I’m not going to lie– cakes are my absolute favorite thing to bake. I love the whole process of cake making. I love the chemistry of the baking itself. I love attempting to yield the moistest cake with the brightest flavor combinations. I love temporarily becoming a cake architect while trying to piece it all together. Most of all, I love pairing the flavors of the cake with an aesthetic image that I’ve created in my head. Cakes are the perfect craft.
That said, this summer I discovered pie.
I’ve made pie before– perfecting the simple lattice long ago– but I was never very enthusiastic about it (which is odd, considering I personally prefer a slice of pie over a piece of cake).
In my quest for more cake specific cookbooks, I stumbled upon the Four & Twenty Blackbirds Pie Book.
I’ve got to say it– that book completely changed my perception of pie. The pie crusts featured in that book are the best I’ve ever used (especially the all butter crust!).
Though I don’t follow the book’s pie filling recipes to a T, preferring to add a few of my own twists, the Four & Twenty Blackbirds Pie Book has inspired the past 6 or 7 pies that I have made. They were all fantastic.
In conclusion: pie is good. Pie is great.
Butter pie crust
From the Four & Twenty Blackbirds Pie Book
2 1/2 cups flour
1 cup cold butter, cubed
1 tbsp refined sugar
1 tsp salt
1 cup ice water
1/4 cup apple cider vinegar
Mix ice water and apple cider vinegar in a glass or measuring cup. Set aside.
In the bowl of a stand mixer or with a hand mixer, whisk together flour, salt and sugar.
Add cubed butter. The dough will begin to cut together.
When the mixture forms pea sized crumbles, sprinkle in three tbsp of the ice water and apple cider vinegar mixture, one at a time. Allow the dough to come together until shaggy.
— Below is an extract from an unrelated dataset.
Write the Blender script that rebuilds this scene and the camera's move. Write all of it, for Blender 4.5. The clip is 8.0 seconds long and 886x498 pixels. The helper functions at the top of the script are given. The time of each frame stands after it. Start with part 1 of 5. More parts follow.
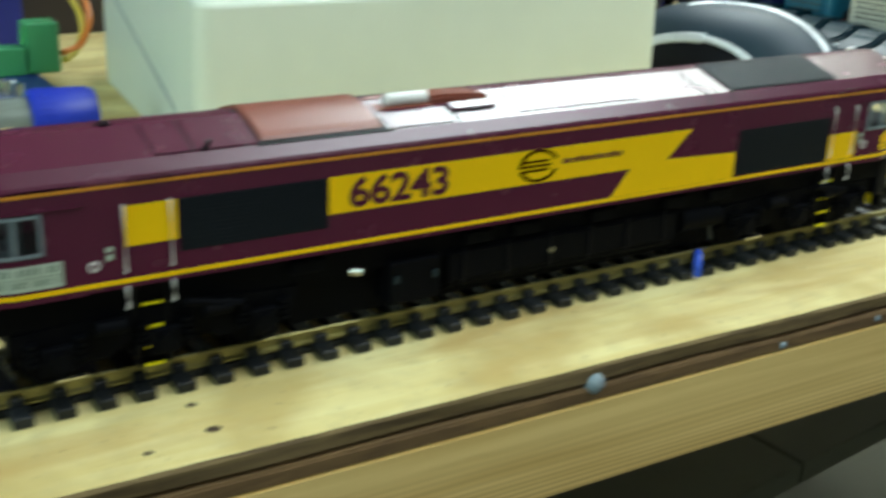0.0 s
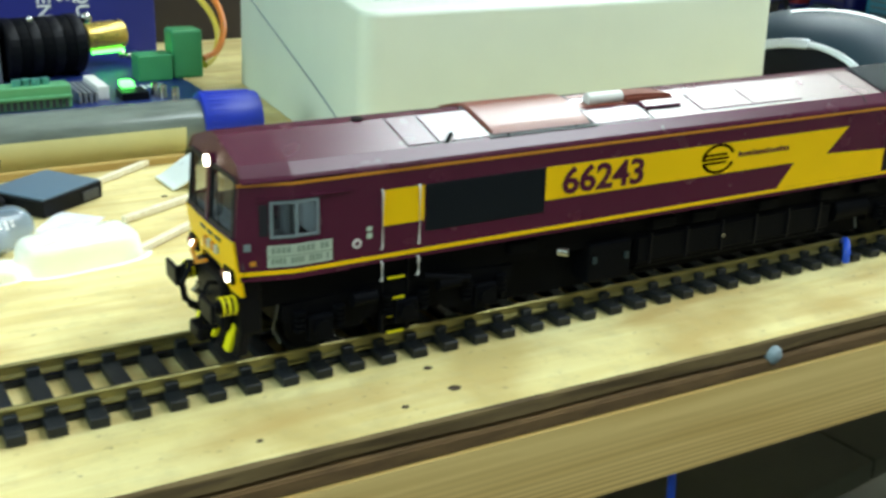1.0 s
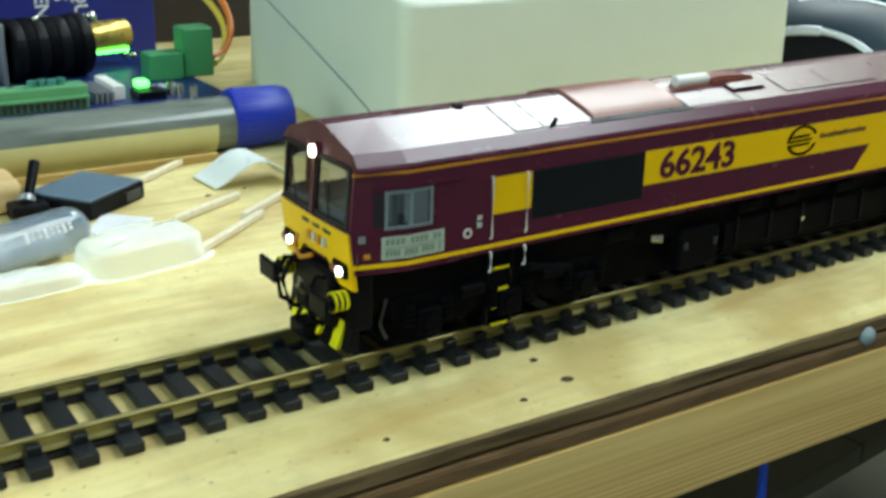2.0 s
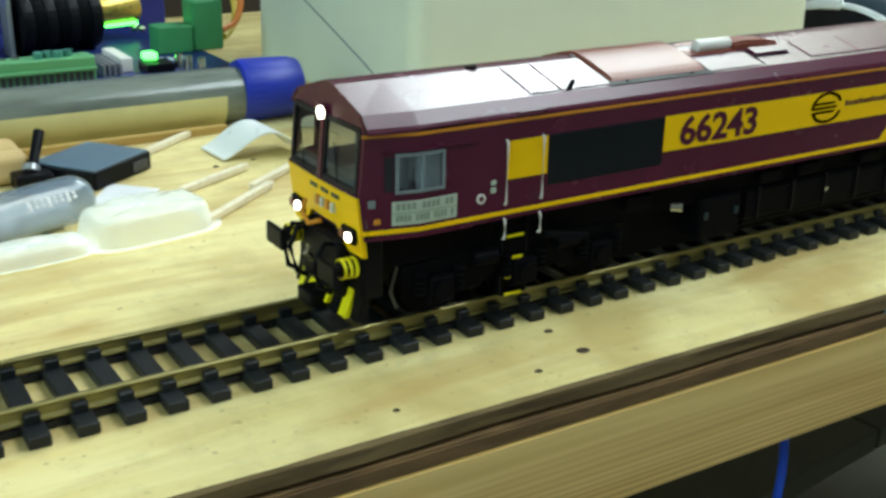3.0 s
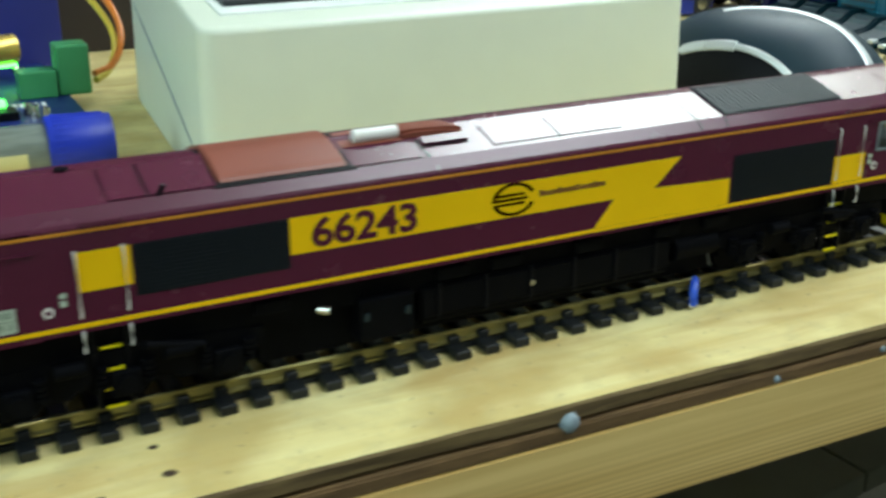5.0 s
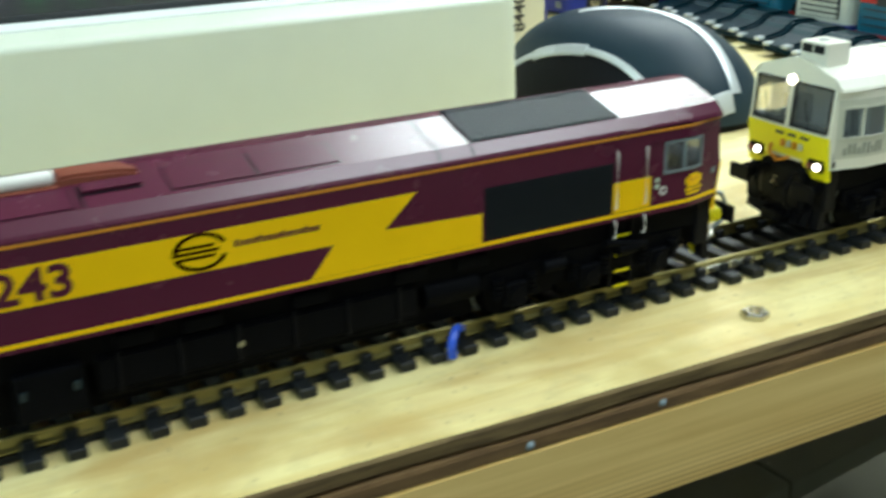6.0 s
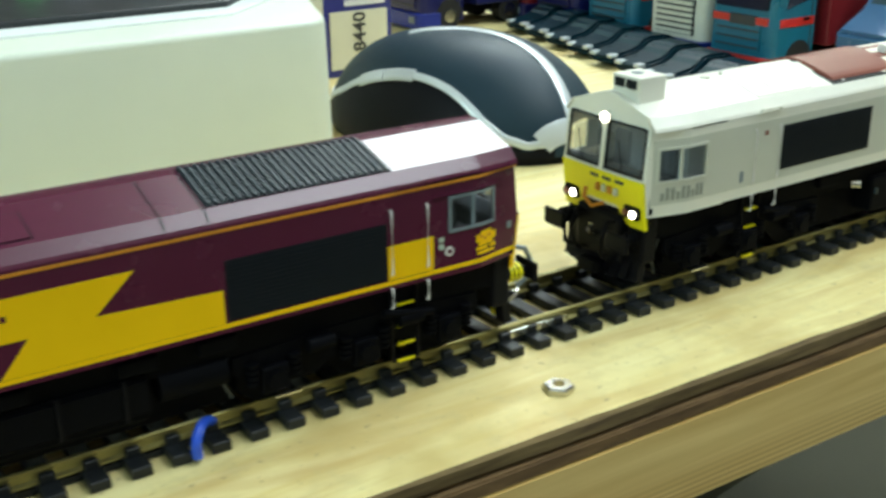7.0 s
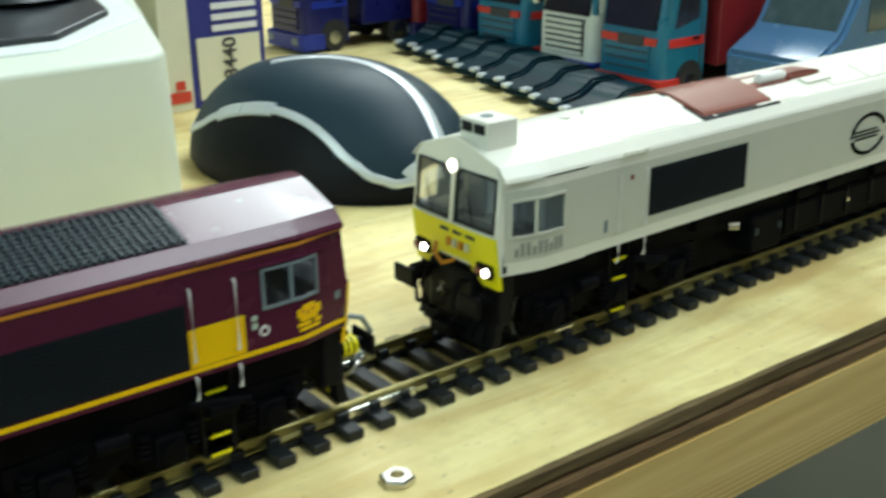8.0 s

Add an additional tbsp if dough still appears dry and crumbly.
Turn dough out onto a floured surface and bring together with hands. Form two discs. Wrap and refrigerate for at least an hour.
Nectarine and blackberry filling
3 lb ripe nectarines, peeled (I used about 7)
1 lb ripe blackberries
1/4 cup + 3 tbsp white sugar
1/4 cup brown sugar
2 tbsp lemon juice
3 tbsp corn starch
1/2 tsp salt
1/4 tsp allspice
1/4 tsp cloves
Peel and dice the nectarines. Toss the nectarines and blackberries in lemon juice and 3 tbsp white sugar and allow to macerate for an hour. Drain the liquid into a small saucepan.
Reduce the drained liquid until it becomes a thick syrup. Allow to cool and mix back into the fruit mixture.
Toss together the remaining dry ingredients in a large bowl. Gently fold the dry ingredients into the fruit mixture.
Preheat oven to 425 degrees.
Roll out one pie dough disk on a floured surface. The resulting circle of dough should be about 12 inches in diameter. Gently line a 9 inch pie pain, allowing the edge of the dough to hang off the sides (I always use this pie pan).
Fill prepared pie crust with fruit.
Roll out second dough disk. Use cookie cutters to stamp out shapes or a pizza cutter and a ruler to shape a lattice topping. Cover and finish the pie how you choose!
Whisk the egg and gently brush exposed pie crust.
Place finished pie in the fridge for ten minutes before baking.
Place pie on the bottom most rack of your oven and bake at 425 degrees for 20-25 minutes.
At this point, the pie should be evenly browned. Cover with tinfoil to prevent the crust from burning.
Turn oven down to 375 degrees and bake for another 30 minutes until the fruit juices are thickened and bubbling. (The blackberries give this pie a really lovely purple color throughout!)
Remove from oven and allow to cool completely (3-4 hours) before cutting and serving.